Semilla
milagrosa, planta del averno, catapulta productiva y económica o, simplemente,
soja. ¿Esa máquina que genera divisas, la misma que puso de pie nuestra
economía y que sacó de las tinieblas al sistema agrícola, es un yuyo malo? Hay
muchas miradas posibles, aunque los ingenieros agrónomos que se especializan en
el boom de esta leguminosa creen que no hay que demonizar a la semilla, sino
que se debe utilizar de manera adecuada.
El
Instituto Nacional de Tecnología Agropecuaria (INTA) y otras entidades privadas
tomaron nota del avance voraz de esta mina de oro verde: en en el ciclo 2002 la
soja ocupaba 12,6 millones de hectáreas, mientras que en los últimos años fue
de 20 millones, casi el 60% de la superficie que la Argentina tiene
disponible para cultivos. Los motivos de este crecimiento son algo conocidos:
hace una década la tonelada de soja valía unos 200 dólares, en la actualidad
oscila entre U$S 400 y 500; se adapta con gran flexibilidad a distintos tipos
de climas y suelos y los productores pueden guardar su producción.
Eso sí, si
se abusa hay consecuencias: la soja extrae del suelo minerales esenciales y no
los repone, es decir, debilita nuestro mejor patrimonio, la tierra. Además,
debido al boom de la soja transgénica el aumento considerable del herbicida
glifosato provocó la reacción de la comunidad ambientalista porque su uso
descontrolado puede ser nocivo para los distintos microorganismos.
Todas
las dependencias del INTA del país buscan desde la vocación por la agronomía
encontrar soluciones para que la agricultura siga siendo rentable sin que
destruya el suelo. Los técnicos coinciden en que la soja tiene un excelente
desarrollo productivo, aunque es mal utilizada.

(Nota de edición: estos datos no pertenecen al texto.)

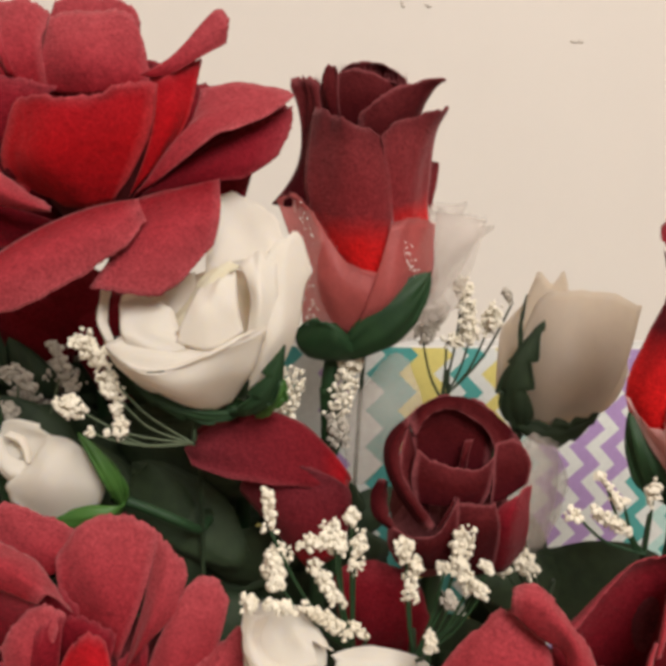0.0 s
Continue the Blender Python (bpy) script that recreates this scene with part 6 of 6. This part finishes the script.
crumbs(branch, (3.46, 26.40, 15.87), (3.54, 26.40, 15.64), 0.56, "crumb", seed=62)
branch = tube(sprig, [(4.35, 26.40, 14.34), (4.33, 26.40, 15.06), (4.28, 26.40, 16.20)], 0.045, 0.0315, "green", sides=5, steps=4, name='branch')
crumbs(branch, (4.28, 26.40, 16.20), (5.35, 26.40, 16.54), 0.53, "shade_crumb", seed=63)

sprig = thing("babys_breath", (6.80, 26.50, 0.00), "sprig of cream dried baby's breath", "dried flower", "baby's breath sprigs")
tube(sprig, [(3.34, 25.00, 20.14), (3.36, 26.60, 19.02), (6.80, 26.50, 0.00)], 0.06, 0.06, "leaf")
branch = tube(sprig, [(3.34, 25.00, 20.14), (2.46, 25.00, 20.23), (1.82, 25.00, 20.73)], 0.045, 0.0315, "leaf", sides=5, steps=4, name='branch')
crumbs(branch, (1.43, 25.00, 21.26), (1.82, 25.00, 20.73), 0.56, "crumb", seed=64)

sprig = thing("babys_breath", (7.50, 27.50, 0.00), "sprig of dried baby's breath, with shade put into its greyish colour", "dried flower", "baby's breath sprigs")
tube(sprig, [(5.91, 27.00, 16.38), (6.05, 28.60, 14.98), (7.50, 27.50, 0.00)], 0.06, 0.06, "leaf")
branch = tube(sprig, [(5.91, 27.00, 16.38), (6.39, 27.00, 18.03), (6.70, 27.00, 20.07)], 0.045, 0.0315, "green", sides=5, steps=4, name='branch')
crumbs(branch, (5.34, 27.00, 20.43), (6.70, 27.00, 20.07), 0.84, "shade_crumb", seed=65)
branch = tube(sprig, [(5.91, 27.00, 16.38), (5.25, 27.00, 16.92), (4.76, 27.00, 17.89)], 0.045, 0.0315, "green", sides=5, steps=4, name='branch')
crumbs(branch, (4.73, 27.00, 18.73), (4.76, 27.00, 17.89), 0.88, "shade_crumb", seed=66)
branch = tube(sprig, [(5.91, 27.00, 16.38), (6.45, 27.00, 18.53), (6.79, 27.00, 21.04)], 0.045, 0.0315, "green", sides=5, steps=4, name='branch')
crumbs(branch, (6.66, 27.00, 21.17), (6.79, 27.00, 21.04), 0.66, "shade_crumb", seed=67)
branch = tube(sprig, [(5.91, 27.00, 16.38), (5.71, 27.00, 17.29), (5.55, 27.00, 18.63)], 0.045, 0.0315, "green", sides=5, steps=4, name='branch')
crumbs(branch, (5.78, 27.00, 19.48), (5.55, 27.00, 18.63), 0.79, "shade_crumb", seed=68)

sprig = thing("babys_breath", (7.20, 26.20, 0.00), "sprig of dried baby's breath, with shade put into its greyish colour", "dried flower", "baby's breath sprigs")
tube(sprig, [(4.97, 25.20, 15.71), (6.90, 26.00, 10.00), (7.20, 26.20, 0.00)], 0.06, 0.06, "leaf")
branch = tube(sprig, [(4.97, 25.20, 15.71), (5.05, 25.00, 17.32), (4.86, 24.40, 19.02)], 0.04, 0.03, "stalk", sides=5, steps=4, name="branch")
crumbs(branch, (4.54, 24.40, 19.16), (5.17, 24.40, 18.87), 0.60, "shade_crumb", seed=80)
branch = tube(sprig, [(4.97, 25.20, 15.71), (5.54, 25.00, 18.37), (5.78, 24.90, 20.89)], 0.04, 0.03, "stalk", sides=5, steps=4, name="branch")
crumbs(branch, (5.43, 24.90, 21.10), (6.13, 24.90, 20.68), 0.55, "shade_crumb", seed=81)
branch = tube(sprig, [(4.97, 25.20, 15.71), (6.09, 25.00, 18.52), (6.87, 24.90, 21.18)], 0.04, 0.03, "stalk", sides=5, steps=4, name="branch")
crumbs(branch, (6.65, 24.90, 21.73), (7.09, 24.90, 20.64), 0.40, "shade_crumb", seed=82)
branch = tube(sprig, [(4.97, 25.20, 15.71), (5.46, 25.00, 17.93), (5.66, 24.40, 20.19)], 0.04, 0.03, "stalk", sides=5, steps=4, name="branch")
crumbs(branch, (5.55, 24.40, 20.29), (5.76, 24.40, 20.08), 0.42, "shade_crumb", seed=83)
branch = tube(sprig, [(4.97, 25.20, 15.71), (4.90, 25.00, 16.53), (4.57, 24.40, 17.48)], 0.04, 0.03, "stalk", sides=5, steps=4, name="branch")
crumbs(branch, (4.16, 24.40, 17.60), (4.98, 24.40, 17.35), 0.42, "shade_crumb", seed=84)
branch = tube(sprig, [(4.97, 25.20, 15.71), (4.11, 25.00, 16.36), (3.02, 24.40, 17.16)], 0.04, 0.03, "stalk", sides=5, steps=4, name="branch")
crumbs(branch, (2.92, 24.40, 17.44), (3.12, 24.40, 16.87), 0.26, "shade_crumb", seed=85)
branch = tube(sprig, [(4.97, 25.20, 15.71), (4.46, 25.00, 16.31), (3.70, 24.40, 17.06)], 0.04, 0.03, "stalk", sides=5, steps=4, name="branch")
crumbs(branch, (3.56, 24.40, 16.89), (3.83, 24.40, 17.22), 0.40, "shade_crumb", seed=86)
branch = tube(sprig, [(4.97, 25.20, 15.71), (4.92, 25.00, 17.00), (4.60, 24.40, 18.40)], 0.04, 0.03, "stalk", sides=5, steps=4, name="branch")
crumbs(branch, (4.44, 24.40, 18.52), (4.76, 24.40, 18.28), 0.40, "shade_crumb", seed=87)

north = bpy.data.objects['wall_north']
lump(north, (-6.93, 48.56, 34.61), [(0.14, 0, -0.03), (0, 0.03, 0), (0, 0, 0.08)], "scuff", "scuff", "", 218, 0.6)
lump(north, (-6.43, 48.56, 34.69), [(0.13, 0, -0.02), (0, 0.03, 0), (0, 0, 0.07)], "scuff", "scuff", "", 240, 0.6)
lump(north, (18.20, 48.56, 33.17), [(0.11, 0, -0.02), (0, 0.03, 0), (0, 0, 0.09)], "scuff", "scuff", "", 1332, 0.6)
lump(north, (19.39, 48.56, 33.22), [(0.18, 0, -0.03), (0, 0.03, 0), (0, 0, 0.09)], "scuff", "scuff", "", 1385, 0.6)
lump(north, (27.00, 48.56, 31.76), [(0.13, 0, -0.02), (0, 0.03, 0), (0, 0, 0.07)], "scuff", "scuff", "", 1387, 0.6)
lump(north, (27.06, 48.56, 31.78), [(0.11, 0, -0.02), (0, 0.03, 0), (0, 0, 0.09)], "scuff", "scuff", "", 1080, 0.6)
lump(north, (26.69, 48.56, 31.77), [(0.18, 0, -0.03), (0, 0.03, 0), (0, 0, 0.07)], "scuff", "scuff", "", 1352, 0.6)
lump(north, (18.15, 48.56, 33.30), [(0.11, 0, -0.02), (0, 0.03, 0), (0, 0, 0.07)], "scuff", "scuff", "", 995, 0.6)
lump(north, (-6.90, 48.56, 30.75), [(0.11, 0, -0.02), (0, 0.03, 0), (0, 0, 0.07)], "scuff", "scuff", "", 262, 0.6)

“La soja no es un demonio, al
contrario, es excelente, pero si te dedicás al monocultivo estamos ante un
serio problema”, dice el ingeniero agrónomo Roberto Casas, que fue director del
Centro de Recursos Naturales del INTA y también del Instituto de Suelos del
mismo organismo y que, en la actualidad, prepara junto a otros 100 ingenieros un
libro que tendrá la información del estado de los suelos del país.
“Históricamente
se utilizaba un sistema mixto en agricultura: se sembraba trigo, maíz, sorgo,
girasol seguido de un período en base a la ganadería. Había rotación. Hoy todo
es soja, la extracción de nutrientes se agudiza y, lo que es más grave, deja
muy poco rastrojo sobre el suelo, que queda muy expuesto a la acción erosiva de
la lluvia y los vientos. Pierde carbono, materia orgánica, envejece. Los
ingenieros sabemos que la
Argentina puede mejorar su techo productivo, pero con otro
mecanismo: hay que utilizar un buen paquete de medidas, como la rotación y la
reposición de nutrientes”, propone Casas.}
Un
estudio realizado por el INTA Casilda, donde se originó el primer ensayo de
soja en 1958, arrojó una cifra alarmante: cada 40.000 toneladas de soja, el suelo
pierde 8.700 toneladas de nutrientes naturales (nitrógeno, fósforo, azufre,
potasio y magnesio), de los cuales sólo se repone el 37% con fertilizantes. El
titular de este organismo santafesino, el Ing. Fernando Martínez, también le
apunta a la mala utilización del terreno: “Hay una explotación del suelo, no un
uso. Explotar es destruir, por eso los técnicos proponemos pasar de la
explotación a la conservación. Y eso se logra con rotación. El problema acá es
histórico: sólo importa la renta. Para tener 4.000 kilos de soja, en la Argentina se gastan 180
dólares por hectárea, en EE.UU. 800 y en Brasil 1.000, es una bendición la soja
para nosotros, pero no invertimos nada. El monocultivo, sea de soja u otra
semilla, nunca es bueno. Hay que tener otros modelos productivos”.